In order to maximize capital growth potential you want to be looking for something that the largest proportion of local buyers are looking for. You don’t want to buy the smallest place in the suburb because when you go to sell, most buyers will want more than your place offers. The reverse applies when buying the biggest and best place in the area.

Does the property have things that tenants like?

  • Dishwasher
  • Air conditioning
  • Security
  • Easy to move into
  • Close to shops and transport
  • Consider a pet-friendly building

And don’t just think about tenants. Is it the sort of property that owner occupiers would like? These are the buyers who push prices up, not investors, so to ensure you get good price growth, don’t buy something that only appeals to investors.

Lastly, you will need to do due diligence in order to reduce the risk of costly repairs, maintenance or special levies:

  • Does the apartment building have a history?
  • Has the house been well maintained?
  • Have you seen the property? Repeat after me: NEVER BUY SIGHT UNSEEN!

If you are buying an apartment or townhouse, get a strata report and look at how the building has been run to date and how healthy the finances are. BUYING BRAND NEW or OFF THE PLAN is RISKY! It’s risky for many reasons, and one big one is that there is no history on which to base your decision. Be wary of low strata levies. Sometimes past owners have voted to keep the levies down over many years, which may seem attractive at face value, however can result in hefty special levies down the track if the building ever needs significant repairs or improvements. Even a paint job can costs tens of thousands of dollars! When buying a house, get a building & pest inspection and make sure you discuss the report with the inspector.

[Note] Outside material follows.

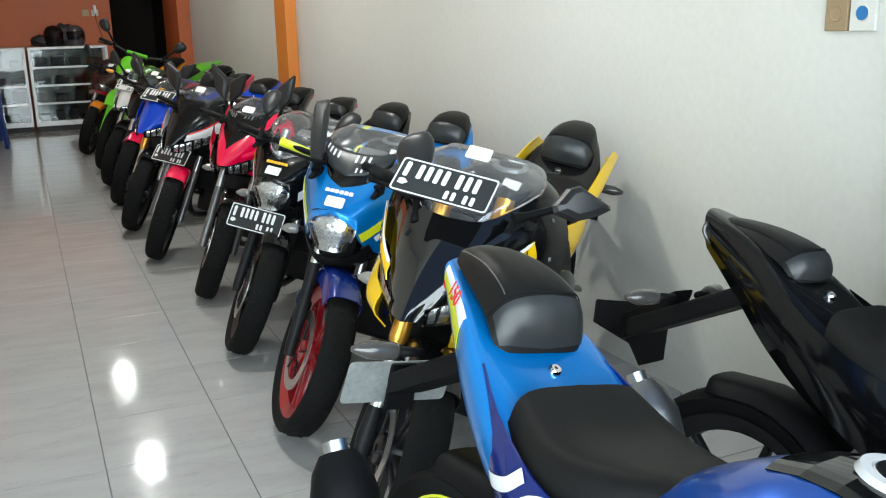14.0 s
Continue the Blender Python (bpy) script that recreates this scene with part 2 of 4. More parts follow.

Ideally meet them at the property at the conclusion of their inspection for a walk-through. Ask what ongoing maintenance issues you are likely to have and how this property stacks up against others of a similar age and style.

Renovation Potential

If your intention is to renovate to add value, do you have the skills? If not, leave it to someone who does and buy something else.

Temptations & Traps TO Avoid

So many false dreams are being sold to hopeful new property investors by property spruikers, “investment specialists”, marketeers and “experts” sharing their “systems”. This is a real concern to me because the people that often fall the hardest are those who can least afford to lose. You need to develop a sixth sense so that you can sort out fact from fiction.

Here are a few things to be wary of:

  • Does it sound too good to be true?
  • High yield does not make a good investment as capital growth does not go hand in hand with big rental returns.
  • Avoid promises of guaranteed returns by salespeople and property marketers.
  • Beware of fads and bandwagons. Granny flats in western Sydney seem like a no brainer until everybody builds one and there’s an oversupply.
  • It’s extremely rare to buy a well performing property for below market value. There is always plenty of crap property available at a “bargain” price. And, if the list above hasn’t sobered you up, please reconsider these tried and true risky strategies:
    • Off the plan (so often sold for more than comparable existing property in the same neighbourhood)
    • Mining towns (how many mum & dad investors have been burnt?)
    • Hotspotting (by the time you find out about the next hot spot, the real money has already been made by those who discovered it)

If you have answered NO to any of the above, then I suggest looking into other, less risky, investment options. But if you can answer YES to all of the above then happy hunting!